An exact copy of all the data is required, with pictures left out.
=== Information shown ===
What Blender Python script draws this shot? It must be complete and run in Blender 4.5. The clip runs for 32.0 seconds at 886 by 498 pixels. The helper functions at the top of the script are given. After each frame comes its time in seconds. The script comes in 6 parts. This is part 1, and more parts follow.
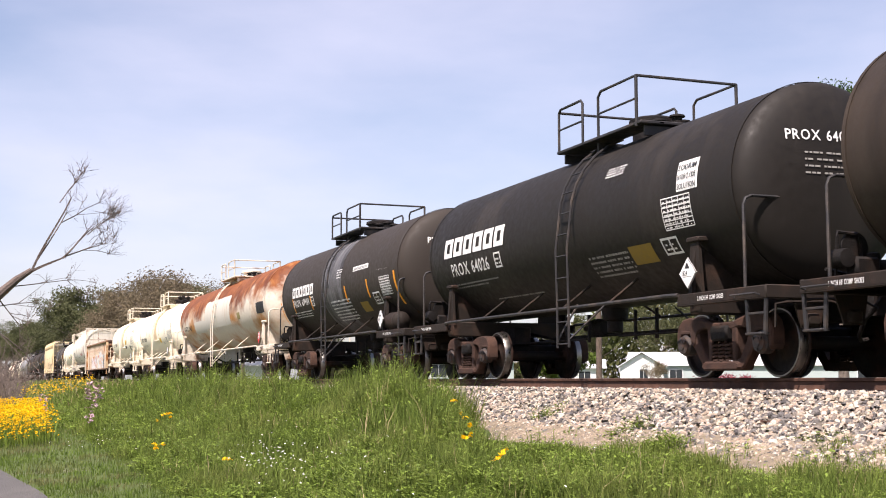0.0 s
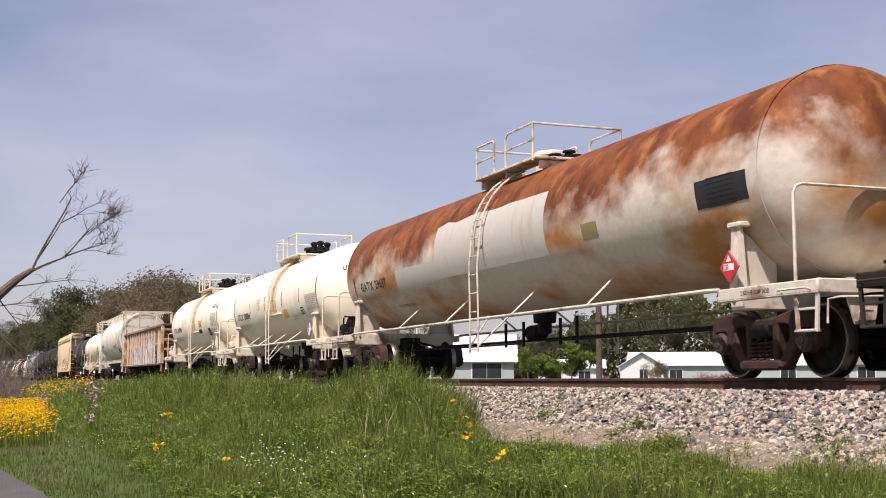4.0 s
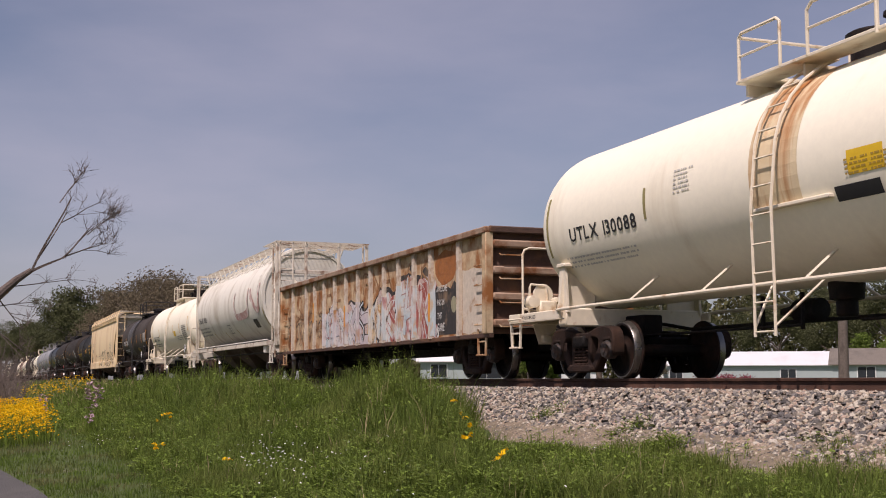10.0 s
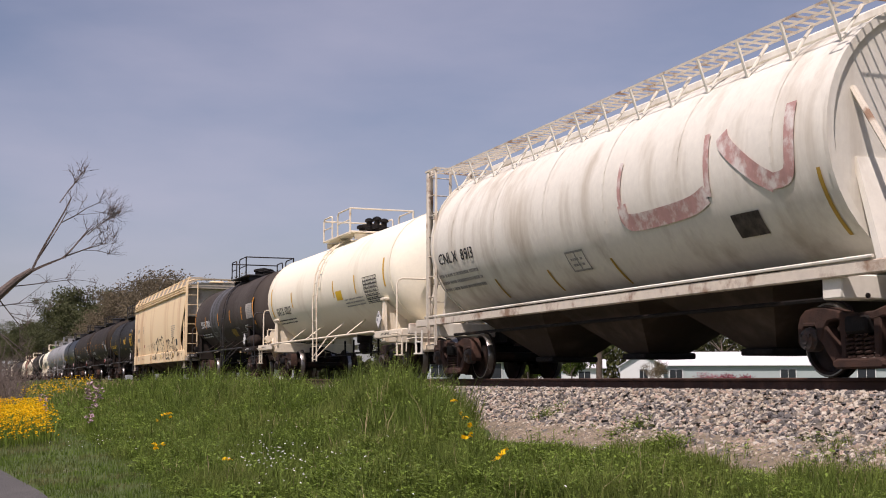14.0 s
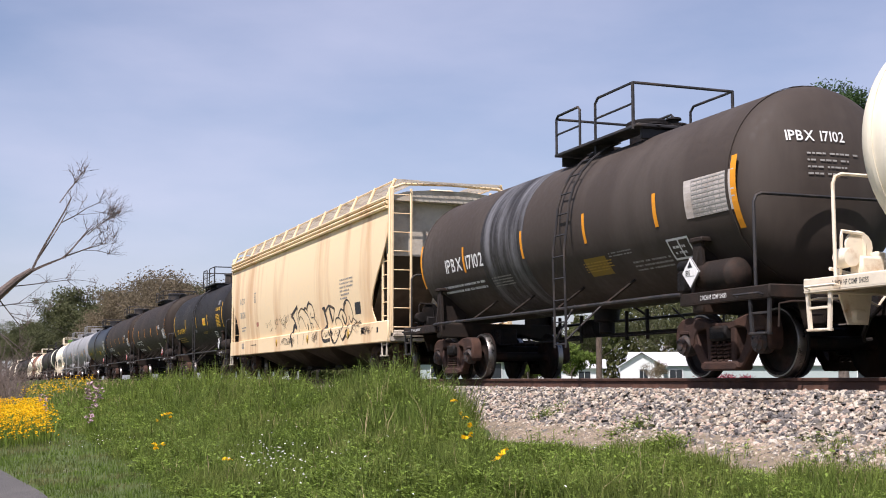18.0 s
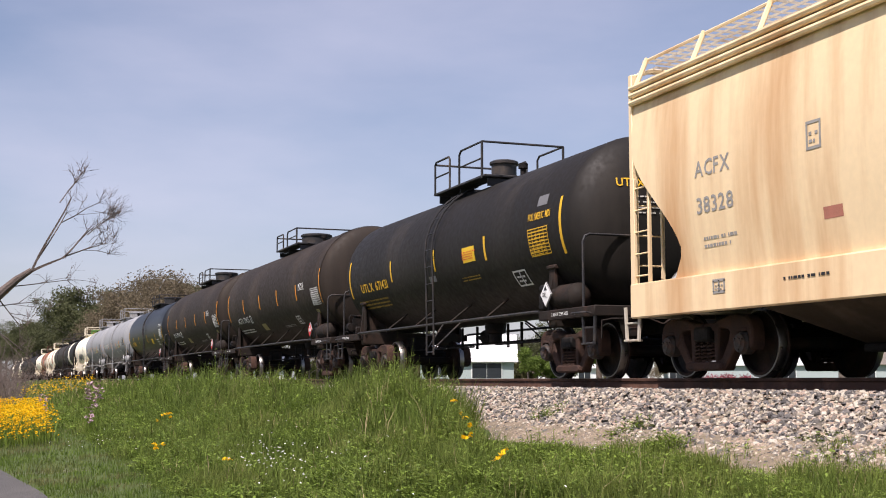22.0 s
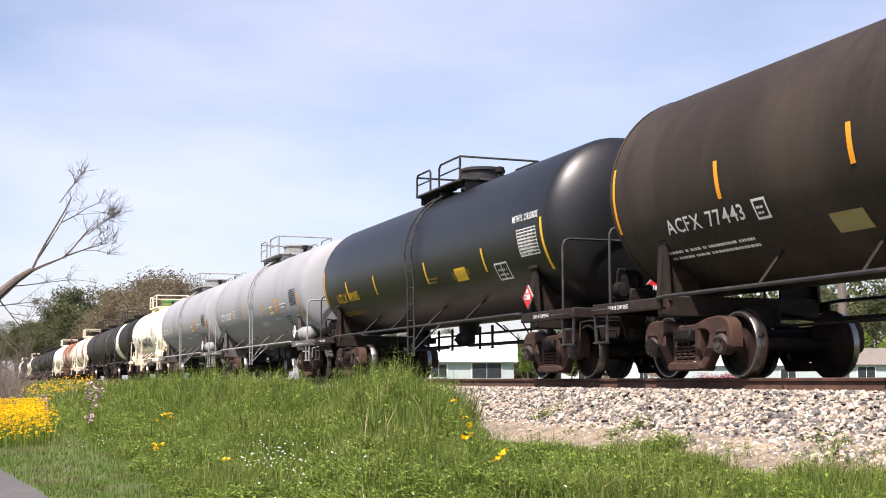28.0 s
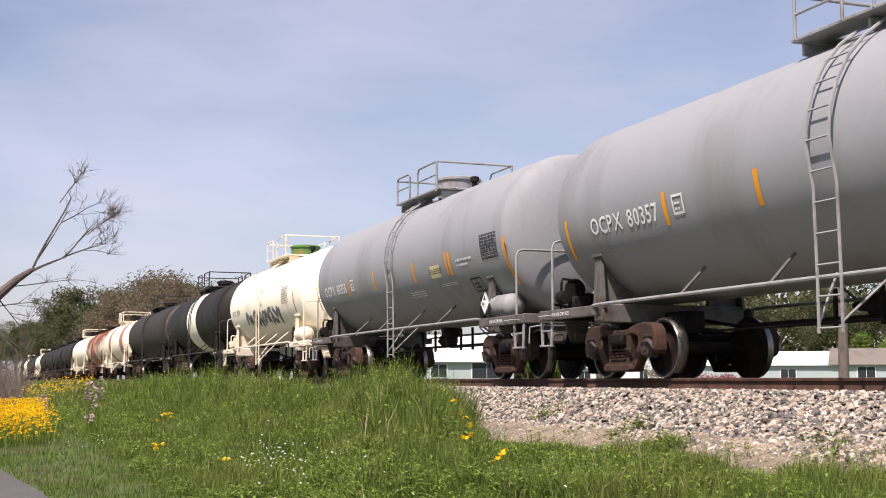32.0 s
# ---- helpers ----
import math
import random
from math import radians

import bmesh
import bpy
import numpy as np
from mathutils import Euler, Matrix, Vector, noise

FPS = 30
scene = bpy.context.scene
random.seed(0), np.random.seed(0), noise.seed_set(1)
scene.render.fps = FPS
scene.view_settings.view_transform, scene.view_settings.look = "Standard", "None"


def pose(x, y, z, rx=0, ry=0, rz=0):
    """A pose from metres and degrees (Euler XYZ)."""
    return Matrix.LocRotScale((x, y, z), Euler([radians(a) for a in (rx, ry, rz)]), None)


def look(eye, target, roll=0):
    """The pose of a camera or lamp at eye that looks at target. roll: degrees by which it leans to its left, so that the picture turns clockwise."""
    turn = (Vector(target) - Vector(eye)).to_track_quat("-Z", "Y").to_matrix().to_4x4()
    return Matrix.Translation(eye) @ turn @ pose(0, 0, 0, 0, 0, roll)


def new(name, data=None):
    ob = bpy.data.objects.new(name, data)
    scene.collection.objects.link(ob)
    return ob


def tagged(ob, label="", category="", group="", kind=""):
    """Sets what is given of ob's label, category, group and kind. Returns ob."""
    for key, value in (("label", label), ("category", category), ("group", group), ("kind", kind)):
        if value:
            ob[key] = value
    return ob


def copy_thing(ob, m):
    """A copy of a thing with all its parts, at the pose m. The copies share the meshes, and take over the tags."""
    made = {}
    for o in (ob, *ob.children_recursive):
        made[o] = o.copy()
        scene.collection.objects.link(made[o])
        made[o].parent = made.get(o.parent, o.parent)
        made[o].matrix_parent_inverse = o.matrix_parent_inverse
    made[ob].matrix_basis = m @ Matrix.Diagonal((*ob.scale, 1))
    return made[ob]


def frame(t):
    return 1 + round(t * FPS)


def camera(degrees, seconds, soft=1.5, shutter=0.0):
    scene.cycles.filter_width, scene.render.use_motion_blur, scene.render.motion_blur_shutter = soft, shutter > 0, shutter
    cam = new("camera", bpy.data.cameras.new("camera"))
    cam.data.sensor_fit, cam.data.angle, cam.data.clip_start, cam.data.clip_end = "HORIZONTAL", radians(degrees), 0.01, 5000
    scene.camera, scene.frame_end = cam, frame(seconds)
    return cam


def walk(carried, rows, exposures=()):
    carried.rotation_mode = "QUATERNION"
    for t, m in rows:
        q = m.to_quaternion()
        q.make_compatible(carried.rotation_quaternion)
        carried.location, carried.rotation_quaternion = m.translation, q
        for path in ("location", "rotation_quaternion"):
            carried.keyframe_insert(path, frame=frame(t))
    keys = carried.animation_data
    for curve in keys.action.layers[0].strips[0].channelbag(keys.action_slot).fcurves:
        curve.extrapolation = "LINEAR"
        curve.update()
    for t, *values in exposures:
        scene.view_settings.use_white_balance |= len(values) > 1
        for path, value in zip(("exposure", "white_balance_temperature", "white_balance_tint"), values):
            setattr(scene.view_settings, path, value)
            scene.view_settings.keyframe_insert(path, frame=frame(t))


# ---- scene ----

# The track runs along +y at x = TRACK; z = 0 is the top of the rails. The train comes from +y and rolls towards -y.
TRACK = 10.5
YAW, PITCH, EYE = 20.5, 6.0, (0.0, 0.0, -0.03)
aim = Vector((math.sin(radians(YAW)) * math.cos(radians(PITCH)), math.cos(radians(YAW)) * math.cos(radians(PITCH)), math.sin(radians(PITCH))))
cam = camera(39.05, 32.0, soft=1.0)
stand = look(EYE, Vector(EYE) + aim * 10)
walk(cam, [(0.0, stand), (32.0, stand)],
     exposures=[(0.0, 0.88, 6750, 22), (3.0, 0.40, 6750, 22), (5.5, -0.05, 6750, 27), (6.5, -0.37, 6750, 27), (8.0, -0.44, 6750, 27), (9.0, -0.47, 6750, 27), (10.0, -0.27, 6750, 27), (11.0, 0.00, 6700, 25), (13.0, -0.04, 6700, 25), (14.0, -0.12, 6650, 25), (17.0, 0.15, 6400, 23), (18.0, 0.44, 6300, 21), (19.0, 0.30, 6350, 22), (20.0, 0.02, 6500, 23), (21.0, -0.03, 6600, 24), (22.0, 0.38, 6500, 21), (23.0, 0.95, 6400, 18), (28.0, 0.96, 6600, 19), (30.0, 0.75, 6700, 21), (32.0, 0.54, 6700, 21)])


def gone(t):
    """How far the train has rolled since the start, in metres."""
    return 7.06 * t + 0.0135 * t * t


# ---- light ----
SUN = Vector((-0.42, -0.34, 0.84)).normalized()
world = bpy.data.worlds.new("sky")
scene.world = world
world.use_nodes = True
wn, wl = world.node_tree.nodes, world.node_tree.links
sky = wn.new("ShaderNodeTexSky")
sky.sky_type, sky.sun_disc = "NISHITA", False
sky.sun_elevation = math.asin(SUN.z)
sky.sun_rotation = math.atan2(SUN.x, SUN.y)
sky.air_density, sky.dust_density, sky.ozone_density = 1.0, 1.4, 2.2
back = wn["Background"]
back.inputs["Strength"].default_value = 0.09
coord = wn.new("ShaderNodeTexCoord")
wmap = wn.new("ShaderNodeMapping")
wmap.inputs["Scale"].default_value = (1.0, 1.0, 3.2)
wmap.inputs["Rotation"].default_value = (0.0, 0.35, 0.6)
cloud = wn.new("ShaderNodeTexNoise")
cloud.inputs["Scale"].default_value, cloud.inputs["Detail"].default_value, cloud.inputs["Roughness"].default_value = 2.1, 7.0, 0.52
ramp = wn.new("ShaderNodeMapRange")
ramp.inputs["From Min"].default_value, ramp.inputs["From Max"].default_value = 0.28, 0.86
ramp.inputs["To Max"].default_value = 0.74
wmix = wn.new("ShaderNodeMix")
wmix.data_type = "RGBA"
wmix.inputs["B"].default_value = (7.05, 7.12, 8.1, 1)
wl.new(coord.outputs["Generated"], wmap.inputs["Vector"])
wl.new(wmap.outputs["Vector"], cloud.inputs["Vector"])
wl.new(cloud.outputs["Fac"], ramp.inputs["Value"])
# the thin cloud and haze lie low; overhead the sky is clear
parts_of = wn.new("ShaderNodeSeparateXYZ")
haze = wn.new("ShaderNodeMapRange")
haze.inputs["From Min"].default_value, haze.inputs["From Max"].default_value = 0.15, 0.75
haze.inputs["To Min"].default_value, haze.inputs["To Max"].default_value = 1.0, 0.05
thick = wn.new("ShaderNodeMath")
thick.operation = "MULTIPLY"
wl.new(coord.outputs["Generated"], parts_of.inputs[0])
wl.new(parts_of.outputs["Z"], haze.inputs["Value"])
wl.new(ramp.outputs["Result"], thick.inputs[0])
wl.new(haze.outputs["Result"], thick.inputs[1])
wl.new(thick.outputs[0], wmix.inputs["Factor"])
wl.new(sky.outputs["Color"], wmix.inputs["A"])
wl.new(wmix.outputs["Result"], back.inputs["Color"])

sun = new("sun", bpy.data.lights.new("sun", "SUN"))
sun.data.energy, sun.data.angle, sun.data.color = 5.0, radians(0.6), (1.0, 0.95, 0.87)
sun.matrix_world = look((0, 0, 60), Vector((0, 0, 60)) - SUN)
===
### Solved problem
What Blender Python script draws this shot? It must be complete and run in Blender 4.5. The clip runs for 32.0 seconds at 886 by 498 pixels. The helper functions at the top of the script are given. After each frame comes its time in seconds. The script comes in 6 parts. This is part 1, and more parts follow.
0.0 s
4.0 s
10.0 s
14.0 s
18.0 s
22.0 s
28.0 s
32.0 s
# ---- helpers ----
import math
import random
from math import radians

import bmesh
import bpy
import numpy as np
from mathutils import Euler, Matrix, Vector, noise

FPS = 30
scene = bpy.context.scene
random.seed(0), np.random.seed(0), noise.seed_set(1)
scene.render.fps = FPS
scene.view_settings.view_transform, scene.view_settings.look = "Standard", "None"


def pose(x, y, z, rx=0, ry=0, rz=0):
    """A pose from metres and degrees (Euler XYZ)."""
    return Matrix.LocRotScale((x, y, z), Euler([radians(a) for a in (rx, ry, rz)]), None)


def look(eye, target, roll=0):
    """The pose of a camera or lamp at eye that looks at target. roll: degrees by which it leans to its left, so that the picture turns clockwise."""
    turn = (Vector(target) - Vector(eye)).to_track_quat("-Z", "Y").to_matrix().to_4x4()
    return Matrix.Translation(eye) @ turn @ pose(0, 0, 0, 0, 0, roll)


def new(name, data=None):
    ob = bpy.data.objects.new(name, data)
    scene.collection.objects.link(ob)
    return ob


def tagged(ob, label="", category="", group="", kind=""):
    """Sets what is given of ob's label, category, group and kind. Returns ob."""
    for key, value in (("label", label), ("category", category), ("group", group), ("kind", kind)):
        if value:
            ob[key] = value
    return ob


def copy_thing(ob, m):
    """A copy of a thing with all its parts, at the pose m. The copies share the meshes, and take over the tags."""
    made = {}
    for o in (ob, *ob.children_recursive):
        made[o] = o.copy()
        scene.collection.objects.link(made[o])
        made[o].parent = made.get(o.parent, o.parent)
        made[o].matrix_parent_inverse = o.matrix_parent_inverse
    made[ob].matrix_basis = m @ Matrix.Diagonal((*ob.scale, 1))
    return made[ob]


def frame(t):
    return 1 + round(t * FPS)


def camera(degrees, seconds, soft=1.5, shutter=0.0):
    scene.cycles.filter_width, scene.render.use_motion_blur, scene.render.motion_blur_shutter = soft, shutter > 0, shutter
    cam = new("camera", bpy.data.cameras.new("camera"))
    cam.data.sensor_fit, cam.data.angle, cam.data.clip_start, cam.data.clip_end = "HORIZONTAL", radians(degrees), 0.01, 5000
    scene.camera, scene.frame_end = cam, frame(seconds)
    return cam


def walk(carried, rows, exposures=()):
    carried.rotation_mode = "QUATERNION"
    for t, m in rows:
        q = m.to_quaternion()
        q.make_compatible(carried.rotation_quaternion)
        carried.location, carried.rotation_quaternion = m.translation, q
        for path in ("location", "rotation_quaternion"):
            carried.keyframe_insert(path, frame=frame(t))
    keys = carried.animation_data
    for curve in keys.action.layers[0].strips[0].channelbag(keys.action_slot).fcurves:
        curve.extrapolation = "LINEAR"
        curve.update()
    for t, *values in exposures:
        scene.view_settings.use_white_balance |= len(values) > 1
        for path, value in zip(("exposure", "white_balance_temperature", "white_balance_tint"), values):
            setattr(scene.view_settings, path, value)
            scene.view_settings.keyframe_insert(path, frame=frame(t))


# ---- scene ----

# The track runs along +y at x = TRACK; z = 0 is the top of the rails. The train comes from +y and rolls towards -y.
TRACK = 10.5
YAW, PITCH, EYE = 20.5, 6.0, (0.0, 0.0, -0.03)
aim = Vector((math.sin(radians(YAW)) * math.cos(radians(PITCH)), math.cos(radians(YAW)) * math.cos(radians(PITCH)), math.sin(radians(PITCH))))
cam = camera(39.05, 32.0, soft=1.0)
stand = look(EYE, Vector(EYE) + aim * 10)
walk(cam, [(0.0, stand), (32.0, stand)],
     exposures=[(0.0, 0.88, 6750, 22), (3.0, 0.40, 6750, 22), (5.5, -0.05, 6750, 27), (6.5, -0.37, 6750, 27), (8.0, -0.44, 6750, 27), (9.0, -0.47, 6750, 27), (10.0, -0.27, 6750, 27), (11.0, 0.00, 6700, 25), (13.0, -0.04, 6700, 25), (14.0, -0.12, 6650, 25), (17.0, 0.15, 6400, 23), (18.0, 0.44, 6300, 21), (19.0, 0.30, 6350, 22), (20.0, 0.02, 6500, 23), (21.0, -0.03, 6600, 24), (22.0, 0.38, 6500, 21), (23.0, 0.95, 6400, 18), (28.0, 0.96, 6600, 19), (30.0, 0.75, 6700, 21), (32.0, 0.54, 6700, 21)])


def gone(t):
    """How far the train has rolled since the start, in metres."""
    return 7.06 * t + 0.0135 * t * t


# ---- light ----
SUN = Vector((-0.42, -0.34, 0.84)).normalized()
world = bpy.data.worlds.new("sky")
scene.world = world
world.use_nodes = True
wn, wl = world.node_tree.nodes, world.node_tree.links
sky = wn.new("ShaderNodeTexSky")
sky.sky_type, sky.sun_disc = "NISHITA", False
sky.sun_elevation = math.asin(SUN.z)
sky.sun_rotation = math.atan2(SUN.x, SUN.y)
sky.air_density, sky.dust_density, sky.ozone_density = 1.0, 1.4, 2.2
back = wn["Background"]
back.inputs["Strength"].default_value = 0.09
coord = wn.new("ShaderNodeTexCoord")
wmap = wn.new("ShaderNodeMapping")
wmap.inputs["Scale"].default_value = (1.0, 1.0, 3.2)
wmap.inputs["Rotation"].default_value = (0.0, 0.35, 0.6)
cloud = wn.new("ShaderNodeTexNoise")
cloud.inputs["Scale"].default_value, cloud.inputs["Detail"].default_value, cloud.inputs["Roughness"].default_value = 2.1, 7.0, 0.52
ramp = wn.new("ShaderNodeMapRange")
ramp.inputs["From Min"].default_value, ramp.inputs["From Max"].default_value = 0.28, 0.86
ramp.inputs["To Max"].default_value = 0.74
wmix = wn.new("ShaderNodeMix")
wmix.data_type = "RGBA"
wmix.inputs["B"].default_value = (7.05, 7.12, 8.1, 1)
wl.new(coord.outputs["Generated"], wmap.inputs["Vector"])
wl.new(wmap.outputs["Vector"], cloud.inputs["Vector"])
wl.new(cloud.outputs["Fac"], ramp.inputs["Value"])
# the thin cloud and haze lie low; overhead the sky is clear
parts_of = wn.new("ShaderNodeSeparateXYZ")
haze = wn.new("ShaderNodeMapRange")
haze.inputs["From Min"].default_value, haze.inputs["From Max"].default_value = 0.15, 0.75
haze.inputs["To Min"].default_value, haze.inputs["To Max"].default_value = 1.0, 0.05
thick = wn.new("ShaderNodeMath")
thick.operation = "MULTIPLY"
wl.new(coord.outputs["Generated"], parts_of.inputs[0])
wl.new(parts_of.outputs["Z"], haze.inputs["Value"])
wl.new(ramp.outputs["Result"], thick.inputs[0])
wl.new(haze.outputs["Result"], thick.inputs[1])
wl.new(thick.outputs[0], wmix.inputs["Factor"])
wl.new(sky.outputs["Color"], wmix.inputs["A"])
wl.new(wmix.outputs["Result"], back.inputs["Color"])

sun = new("sun", bpy.data.lights.new("sun", "SUN"))
sun.data.energy, sun.data.angle, sun.data.color = 5.0, radians(0.6), (1.0, 0.95, 0.87)
sun.matrix_world = look((0, 0, 60), Vector((0, 0, 60)) - SUN)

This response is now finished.